Writing this report has enabled me to relive the trip that my daughter-in-law so generously gave me. One day I hope to split my time between the US and France. Until then, I’ll settle for the occasional visit, or as my family calls it, my French “fix”. No matter what it’s called, France is where my heart is and will always be.

Finally, F was a trooper. He took everything in stride, and although we included him in our planning each day, he was amenable to whatever we ultimately decided. He dutifully followed his mom’s “Green Man Hold Hand” policy while crossing the street, then skipped ahead of us as though he owned the city. It was a privilege and a labor love to introduce my grandson to the city that means so much to me. We’ll go back together someday.

KTtravel May 10th, 2011 07:11 AM

Beautiful! What a pleasure to read. I hope you get back to Paris again soon.

sap May 10th, 2011 07:31 AM

So nicely written, Ellen. That was an eloquent wrap-up.

Nikki May 10th, 2011 07:37 AM

Sounds like a great trip, I really enjoyed reading about it.

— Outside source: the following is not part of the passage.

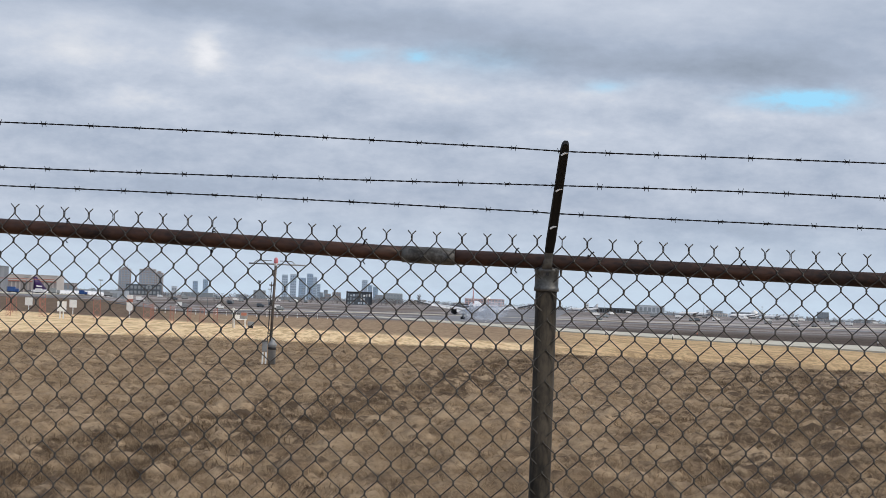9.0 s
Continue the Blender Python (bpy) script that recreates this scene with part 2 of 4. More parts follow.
def uncut_colour(n, p):
    """Tan and brown of the uncut grass, patch by patch, with dark weeds along two belts."""
    q = n.add("ShaderNodeVectorMath", {0: p, 1: (1.0, 0.5, 1.5)}, operation="MULTIPLY").outputs[0]
    big, mid, small = n.noise(p, 0.10, 5), n.noise(q, 1.6, 7, 0.66, 0.7), n.noise(q, 7.0, 6, 0.7, 0.4)
    f = n.span(n.math("ADD", n.math("MULTIPLY", mid, 0.6), n.math("MULTIPLY", small, 0.4)), 0.37, 0.63)
    c = n.mix(f, (0.150, 0.102, 0.066), (0.510, 0.372, 0.238))
    c = n.mix(n.span(big, 0.4, 0.6, 0.0, 0.3), c, (0.39, 0.285, 0.184))
    xyz = n.add("ShaderNodeSeparateXYZ", {0: p})
    x, y = xyz.outputs[0], xyz.outputs[1]
    off = n.math("DIVIDE", n.math("SUBTRACT", n.math("SUBTRACT", y, 34.2), n.math("MULTIPLY", x, 5.5)), 7.5)
    slant = n.math("DIVIDE", n.math("SUBTRACT", n.math("DIVIDE", x, n.math("MAXIMUM", y, 5.0)), 0.215), 0.05)
    belt = n.math("MAXIMUM", *[n.math("EXPONENT", n.math("MULTIPLY", n.math("MULTIPLY", v, v), -1.0)) for v in (off, slant)])
    clumps = n.add("ShaderNodeVectorMath", {0: p, 1: (1.0, 0.42, 1.2)}, operation="MULTIPLY").outputs[0]
    clump = n.math("ADD", n.noise(clumps, 2.6, 6, 0.62, 0.9), n.math("MULTIPLY", belt, 0.12))
    return n.mix(n.span(clump, 0.555, 0.67, 0.0, 0.88), c, (0.098, 0.066, 0.044))


def grass_material(name, tint, share):
    """Thin dry blades: the colour of the sward round them, part tinted blade by blade, and light passes through."""
    m, n = material(name)
    p = n.add("ShaderNodeTexCoord").outputs["Object"]
    r = n.add("ShaderNodeNewGeometry").outputs["Random Per Island"]
    c = n.mix(n.span(r, 0.0, 1.0, share * 0.5, share), uncut_colour(n, p), tint)
    d = n.add("ShaderNodeBsdfDiffuse", {0: c, 1: 0.5})
    t = n.add("ShaderNodeBsdfTranslucent", {0: c})
    return finish(m, n, n.add("ShaderNodeMixShader", {0: 0.42, 1: d.outputs[0], 2: t.outputs[0]}).outputs[0])


GRASS = grass_material("uncut_grass_blades", (0.56, 0.43, 0.285), 0.34)
BROWN_GRASS = grass_material("brown_grass_blades", (0.22, 0.155, 0.10), 0.6)
WEED = grass_material("dead_weed_stems", (0.085, 0.060, 0.044), 0.62)


def ground_material():
    m, n = material("dry_grassland")
    p = n.add("ShaderNodeTexCoord").outputs["Object"]
    s = n.add("ShaderNodeSeparateXYZ", {0: p})
    x, y = s.outputs[0], s.outputs[1]
    small = n.noise(p, 7.0, 6, 0.7)
    wob = n.math("MULTIPLY", n.math("SUBTRACT", n.noise(p, 0.05, 4), 0.5), 26.0)
    yw = n.math("ADD", y, wob)
    roughg = uncut_colour(n, p)
    # mown straw beyond it; one strip's sunlight is painted in as brighter colour
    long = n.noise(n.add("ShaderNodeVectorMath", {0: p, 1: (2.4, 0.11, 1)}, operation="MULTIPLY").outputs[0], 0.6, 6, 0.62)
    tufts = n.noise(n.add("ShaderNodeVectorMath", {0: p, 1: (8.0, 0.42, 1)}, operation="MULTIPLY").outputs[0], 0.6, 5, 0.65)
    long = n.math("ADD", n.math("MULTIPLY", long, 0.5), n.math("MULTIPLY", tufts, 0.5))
    sunlit_straw = n.mix(n.span(long, 0.40, 0.58), (0.60, 0.40, 0.215), (0.98, 0.75, 0.46))
    tan = n.mix(n.span(long, 0.40, 0.60), (0.41, 0.275, 0.15), (0.76, 0.535, 0.30))
    brown = n.mix(n.span(long, 0.40, 0.60), (0.285, 0.195, 0.124), (0.43, 0.305, 0.198))
    far = n.noise(n.add("ShaderNodeVectorMath", {0: p, 1: (0.006, 0.05, 1)}, operation="MULTIPLY").outputs[0], 0.35, 5)
    plots = n.noise(n.add("ShaderNodeVectorMath", {0: p, 1: (0.012, 0.007, 1)}, operation="MULTIPLY").outputs[0], 1.0, 4, 0.6)
    field = n.mix(n.span(far, 0.42, 0.58), (0.145, 0.125, 0.118), (0.40, 0.37, 0.365))
    field = n.mix(n.span(plots, 0.47, 0.60, 0.0, 0.75), field, (0.20, 0.155, 0.125))
    dark = n.mix(n.span(long, 0.38, 0.62), (0.058, 0.043, 0.036), (0.135, 0.105, 0.085))
    field = n.mix(n.span(y, 240.0, 760.0), dark, field)
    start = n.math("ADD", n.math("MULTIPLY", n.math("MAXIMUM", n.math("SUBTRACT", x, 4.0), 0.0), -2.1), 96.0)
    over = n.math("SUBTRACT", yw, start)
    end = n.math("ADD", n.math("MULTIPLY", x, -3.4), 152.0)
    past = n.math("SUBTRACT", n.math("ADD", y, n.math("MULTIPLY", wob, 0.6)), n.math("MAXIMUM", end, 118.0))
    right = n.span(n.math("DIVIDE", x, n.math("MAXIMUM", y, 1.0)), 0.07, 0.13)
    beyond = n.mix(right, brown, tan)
    bright = n.mix(right, sunlit_straw, tan)
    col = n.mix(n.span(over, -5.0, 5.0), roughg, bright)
    col = n.mix(n.span(past, -8.0, 10.0), col, beyond)
    bend = n.math("ADD", n.math("DIVIDE", 1800.0, n.math("MAXIMUM", y, 80.0)), 24.0)
    across = n.math("MULTIPLY", n.span(n.math("SUBTRACT", x, bend), -3.0, 5.0), n.span(y, 70.0, 110.0))
    bank = n.span(n.math("DIVIDE", x, n.math("MAXIMUM", y, 1.0)), -0.085, -0.055)
    earth = n.mix(n.span(long, 0.38, 0.62), (0.115, 0.080, 0.056), (0.235, 0.165, 0.115))
    col = n.mix(n.math("MULTIPLY", n.span(past, 0.0, 16.0), n.span(y, 190.0, 260.0)), col, n.mix(bank, earth, col))
    away = n.math("MULTIPLY", n.span(y, 330.0, 620.0), n.math("MAXIMUM", bank, n.span(y, 640.0, 700.0)))
    col = n.mix(n.math("MAXIMUM", away, across), col, field)
    bp = n.add("ShaderNodeBump", {"Strength": 0.6, "Distance": 0.12, "Height": small})
    sh = n.add("ShaderNodeBsdfPrincipled", {"Base Color": col, "Roughness": 0.95, "Normal": bp.outputs[0], "Specular IOR Level": 0.1})
    return finish(m, n, sh.outputs[0])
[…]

taconictraveler May 10th, 2011 11:42 AM

Thoroughly enjoyable in all ways!

ParisJo May 10th, 2011 11:50 AM

What a beautiful, wonderful report! We are taking our grandson to Paris next fall and I know I will re-read your report before our trip. Thank you so much for taking the time to share this with us.

Jo

ellen75005 May 11th, 2011 02:00 AM

I'm happy you all enjoyed it; it was fun to write! Nikki, I thoroughly enjoyed reading your report, too. I was going to try to find the Village St. Paul. I got close on my way up to the Place des Vosges, but must have just missed it. That's another one to add to my list for the next time!

Nikki May 11th, 2011 07:09 PM

The Village St. Paul is hard to spot if you aren't looking for it. There are gateways leading into a series of interconnected courtyards off rue St. Paul.